April 12, 2010 12:00:00 AM PDT
A spring storm hit Southern California overnight, soaking hillsides in the local burn areas and raising the risk for mudslides. So far, there is no sign of any serious problems and residents are relieved to see their precautionary measures paying off.

Rain was heavy at times and water rushed along the streets in La Canada Flintridge Sunday night, once again testing the barricades put in place to protect homes. After the rain subsided Monday morning, it was clear that all of the preparations paid off. The storm did not cause any serious problems this time around.

Sandbags and K-rails were in place to divert water and debris away from properties. More protection was added by many homeowners a couple of months ago after a powerful storm dumped several inches of rain on hillsides burned by the Station Fire, causing significant damage to homes and vehicles.

Mud and debris flowed along the streets, sweeping away vehicles and slamming into several houses. Some homes were completely destroyed and many were badly damaged.

"Because the mud goes all the way to the back, it's been sitting there from the time the mudslides happened. So now, we're cleaning up from the back all the way to the front," said one La Canada Flintridge resident who is repairing his damaged home.

Such homes serve as vivid reminders to residents as to why precautions like K-rails and sandbags are necessary. They've been in place since the last set of powerful storms that hit a couple of months ago, and authorities say they'll probably stick around for about a year.

Residents were nervous as the latest spring storm approached, but many hoped the work they've done with keep their homes safe.

"We were hoping it was spring and we'd just have a little bit of drizzle here and there, move onto summer, but that's not the case," said La Canada Flintridge resident Olivia Brown. "There's always that anxiety when you hear big weather coming in, but then there's that offside chance that it's going to be nothing and there's the small percent that it could, so the anxiety's always there."

As showers moved through the area during the nighttime hours, crews from the Los Angeles County Department of Public Works were out on patrol, keeping an eye on the debris basins.

As a precaution, Los Angeles Public Works Department officials closed all county roads in the Station Fire burn area to the public. Angeles Forest Highway from Aliso Canyon Road to Angeles Crest Highway, Big Tujunga Canyon Road from Vogel Flats to Angeles Forest Highway, and Upper Big Tujunga Canyon Road from Angeles Forest Highway to Angeles Crest Highway, were closed to all traffic except emergency vehicles. Residents living in the burn areas were not allowed back on the roads until the closures were lifted Monday at noon. Although the roads were reopened, DWP warns drivers to expect intermittent delays as repairs are still ongoing.

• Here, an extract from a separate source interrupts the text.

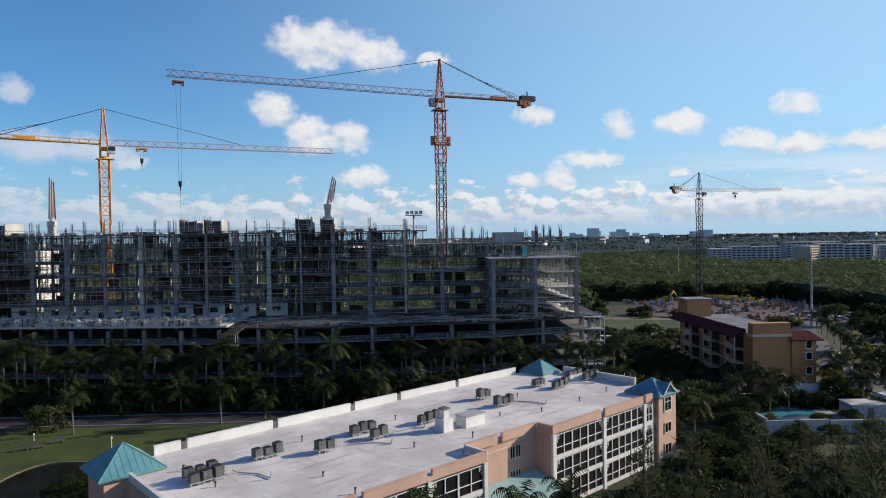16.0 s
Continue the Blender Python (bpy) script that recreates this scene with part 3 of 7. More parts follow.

'No Parking During Rain Event' restrictions are still enforced on posted streets in La Canada Flintridge and La Crescenta. Parking will not be allowed on those streets as well as any forest roads until further notice, and parked vehicles will be subject to citation and towing.

Though the storm didn't cause any major problems Sunday night through Monday morning, residents here say they can't afford to let their guard down because they know that every new storm brings back the danger of mudslides.

The latest wet weather also brought hail into the mix, pummeling pea-sized icy beads to parts of Southern California Monday afternoon. The sudden hail storm created an almost zero-visibility situation for drivers on the 210 Freeway, causing multiple accidents. Fortunately, injuries were minimal.

Local mountains also felt the storm's reach, with dangerous mountain roads slick from ice and snow. Weather-related accidents abounded Monday, as many don't heed CHP instructions to slow down and carry chains.